When we got back to the slip, we ate our lunch that we had packed, and I did a bit of work on the brightwork, scuffing the areas I've been working on, and giving them a coat of varnish. While I was varnishing, Terri went and took a nap over in the 'picnic area' with the dog. As we were leaving, I noticed one of the largest freighters I've yet seen pulling into the lake, and took the above snapshot from shore just before we headed down to McGraft Park for a round of disc golf.

ADDENDUM: About a month later, we finally got the grand total from the Muskegon Sheriffs Office: $110 for our citation. Dang! And the license itself was only 160 bucks for the three years. Don't forget to put them on again, that's for sure.

Thursday, June 14, 2007

Brightwork

June 10, Sunday -- Tim went out on Sunday to spend the afternoon working on the brightwork. Beautiful weekend both Saturday and Sunday, and probably should have gone out there and spent the weekend. Was a bit worried about how she fared after the gusting winds of Wednesday and Thursday, but she appeared to be in good shape. Mostly worked on the starbord cockpit interior wall and the cabin door frame, taking them down to bare wood as best I could and then treating them with two coats of 50/50 boat varnish. I should make a trip out there sometime this week and do a bit more. Came home sunburned, tired, with sore fingers, but happy to have spent some time out there feeling the rock of the boat, smelling the diesel fumes and listening to the 'wind chimes' of the snapping halyards on the masts. The boat 4 slips to the south left when I was just getting there, and had engine trouble and had to be hauled out onto the lake (it looked as if they had a few boat guests aboard who I overheard mentioning "um... how are we going to get back in the slip?" to which the captain replied "we'll figure that out later"). Later in the afternoon they returned (again towed by a motorboat), and I and a few other neighboring sailors helped them back into their slip. Talked to Captain Jim next door for a while, mostly about the weather, and how he likes to point out our boat to students as one of the rare 'Chris Craft' sailboats. Should've brought the camera today, so I could take some photos of my progress. Next time for sure. I'm not sure, but I think I left the lid of the 'power plug' open when I left. Another reason to get back soon.

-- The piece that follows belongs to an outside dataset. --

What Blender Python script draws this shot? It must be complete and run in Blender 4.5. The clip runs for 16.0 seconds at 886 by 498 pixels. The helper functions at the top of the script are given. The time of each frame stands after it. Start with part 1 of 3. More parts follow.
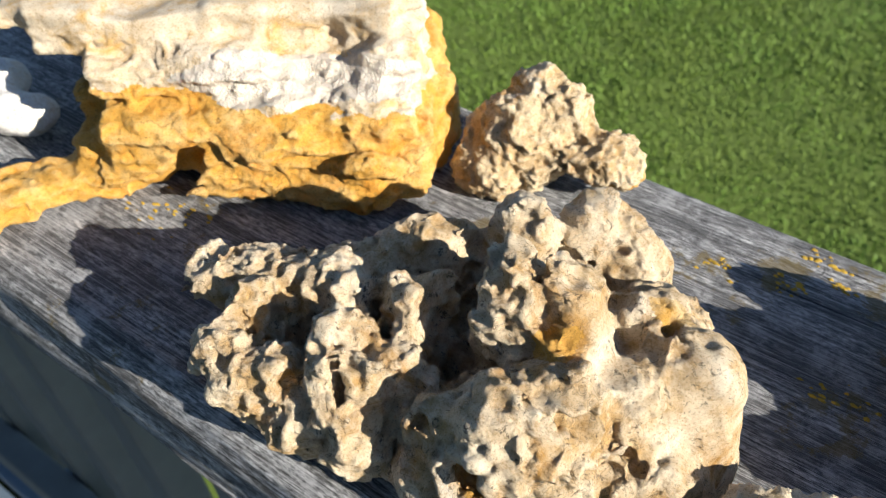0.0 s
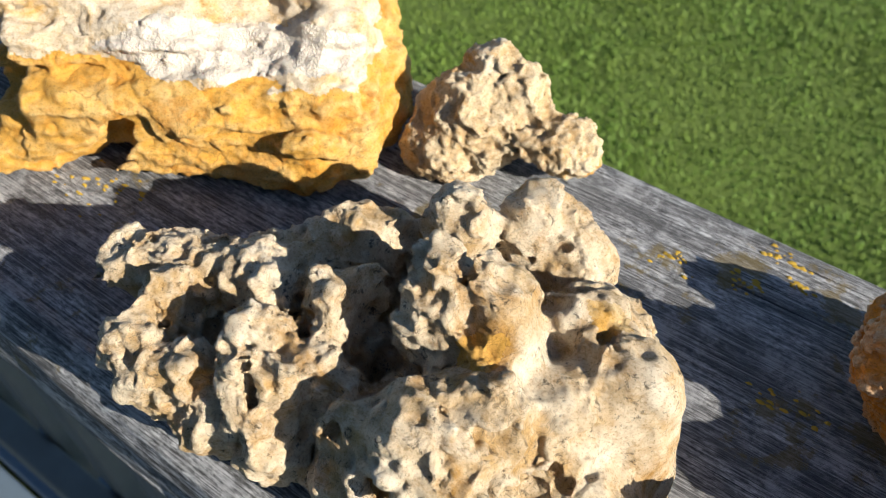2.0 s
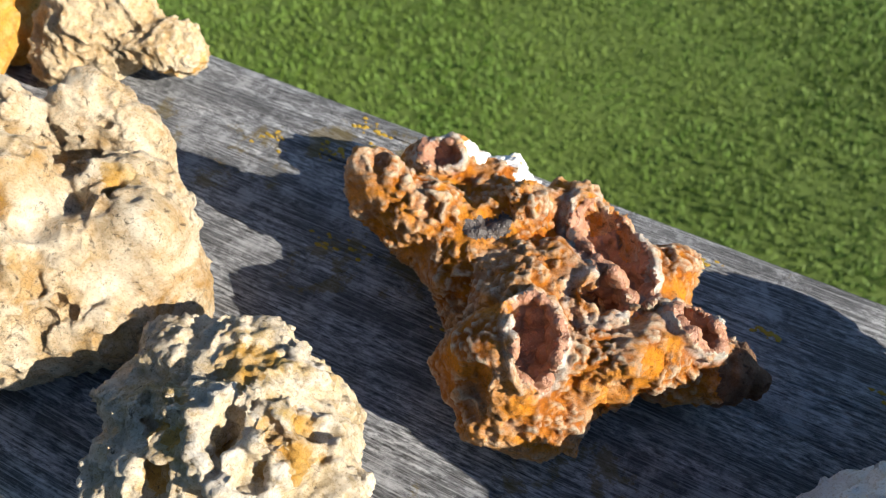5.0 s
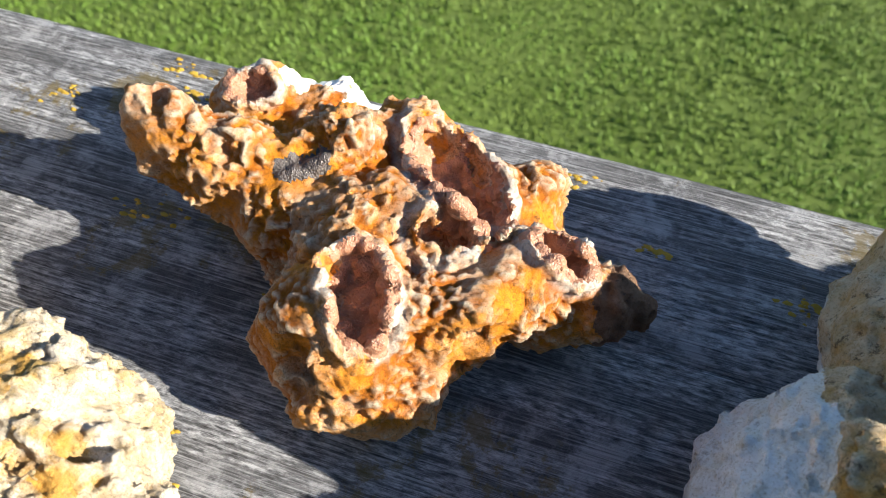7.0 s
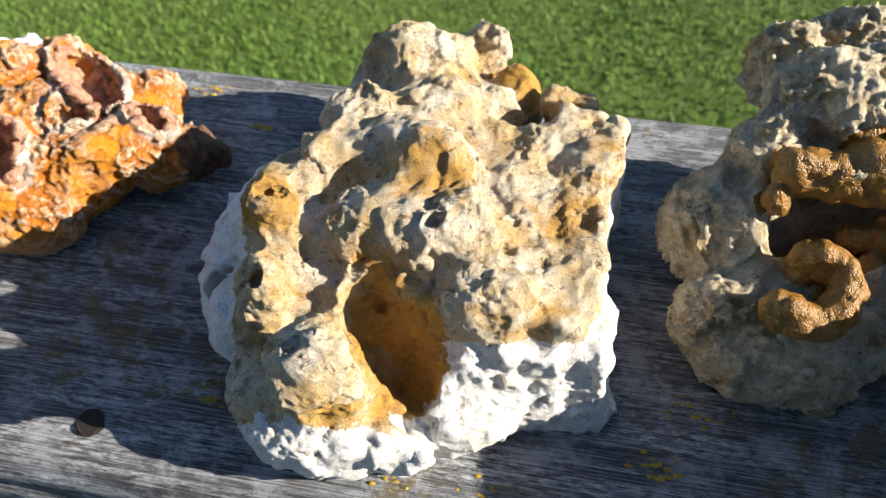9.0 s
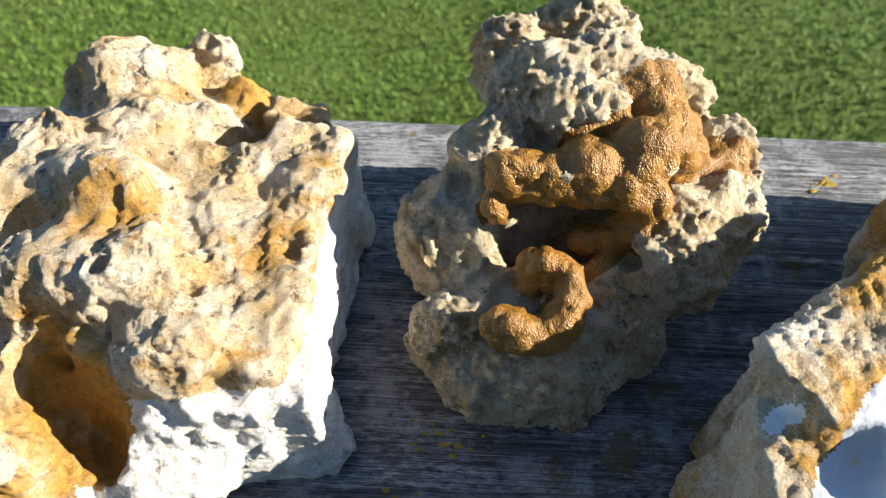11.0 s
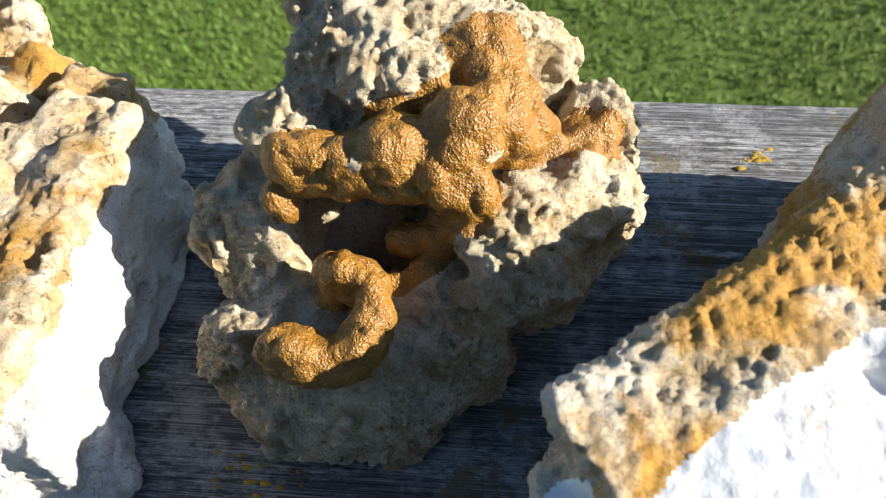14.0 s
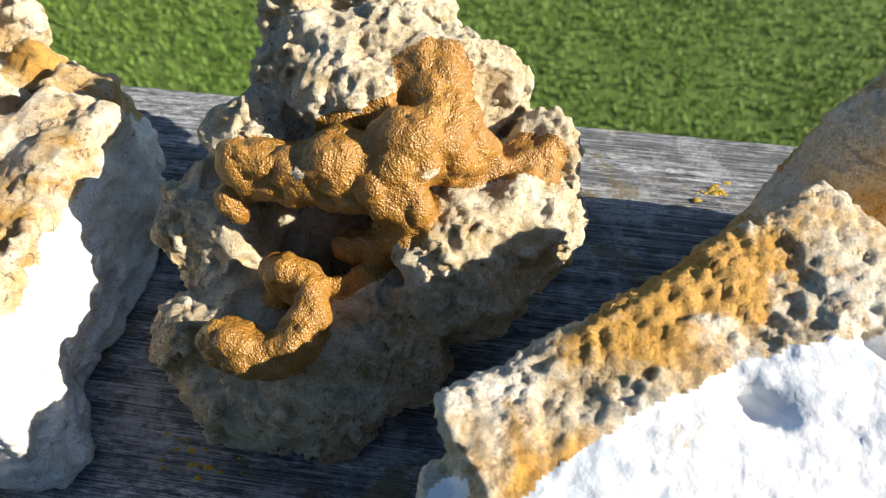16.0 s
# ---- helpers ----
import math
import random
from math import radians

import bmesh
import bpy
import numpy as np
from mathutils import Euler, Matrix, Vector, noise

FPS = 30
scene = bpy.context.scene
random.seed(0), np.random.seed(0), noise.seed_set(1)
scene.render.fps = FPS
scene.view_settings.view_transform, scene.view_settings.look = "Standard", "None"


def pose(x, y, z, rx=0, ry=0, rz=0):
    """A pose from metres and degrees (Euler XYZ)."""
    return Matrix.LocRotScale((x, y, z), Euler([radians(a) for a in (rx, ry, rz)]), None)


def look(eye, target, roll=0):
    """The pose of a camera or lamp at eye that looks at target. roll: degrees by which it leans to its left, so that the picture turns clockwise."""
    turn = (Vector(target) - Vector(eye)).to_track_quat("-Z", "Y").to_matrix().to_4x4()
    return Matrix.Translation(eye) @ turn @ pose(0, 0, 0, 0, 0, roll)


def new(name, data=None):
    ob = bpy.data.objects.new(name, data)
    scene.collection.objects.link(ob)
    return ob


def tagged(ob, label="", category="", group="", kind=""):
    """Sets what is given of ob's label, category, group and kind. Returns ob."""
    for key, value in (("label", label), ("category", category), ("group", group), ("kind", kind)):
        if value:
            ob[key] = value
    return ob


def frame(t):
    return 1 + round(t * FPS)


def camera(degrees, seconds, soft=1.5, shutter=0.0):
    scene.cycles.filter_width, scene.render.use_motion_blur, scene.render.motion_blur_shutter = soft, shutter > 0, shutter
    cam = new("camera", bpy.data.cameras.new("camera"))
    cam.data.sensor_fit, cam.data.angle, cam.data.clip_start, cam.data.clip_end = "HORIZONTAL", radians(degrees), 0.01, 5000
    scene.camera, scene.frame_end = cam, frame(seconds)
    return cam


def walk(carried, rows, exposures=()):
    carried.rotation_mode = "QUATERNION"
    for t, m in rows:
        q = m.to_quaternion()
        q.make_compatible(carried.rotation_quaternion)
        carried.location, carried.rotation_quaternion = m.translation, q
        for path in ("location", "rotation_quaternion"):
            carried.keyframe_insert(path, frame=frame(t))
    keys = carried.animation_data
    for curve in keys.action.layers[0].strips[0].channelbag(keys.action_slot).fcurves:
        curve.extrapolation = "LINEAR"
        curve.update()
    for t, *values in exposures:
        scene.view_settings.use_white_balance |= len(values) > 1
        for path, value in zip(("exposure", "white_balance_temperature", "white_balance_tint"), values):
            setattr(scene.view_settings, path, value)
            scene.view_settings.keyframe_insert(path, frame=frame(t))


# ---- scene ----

June 14, Thursday -- Came back later in the week to do some additional work on the boat. Scraped and sanded the two decorative rails along the cabin top, the remainder of the hatchway framing, the back side of the traveller support and touched up some of the port side rails, then gave each of them a couple coats of 50/50 turp/varnish mixture. Need to go back and give them a few coats each of 100% varnish, and continue working on revamping the side rails. I also purchased a can of white latex paint and gave the cowl vents a fresh coat of paint, and WOW what a difference that made, they look fantastic! Would be nice to clean up the interior of the boat and give the inside a fresh coat of paint. Also thinking of taking home some of the interior woodwork over the next winter to refinish, especially the stairs. Talked a while with Jim next door about this'n'that, about private tutoring on your own boat, about the spinnaker (which his advice seems to be "just keep in the bag, its not worth the grief"), and about wooden boats (there is a nice salty looking wooden boat that just got launched that day with a family crawling all over her). Stayed from about 2-6, got a lot done, fixed the side rail with the stainless screws I purchased at Lowes, gave the deck a thorough washing, and pretty much just puttered around all day. Thinking maybe I could talk the crew into taking her out on Friday if schedules permit. This upcoming weekend is once again, booked solid.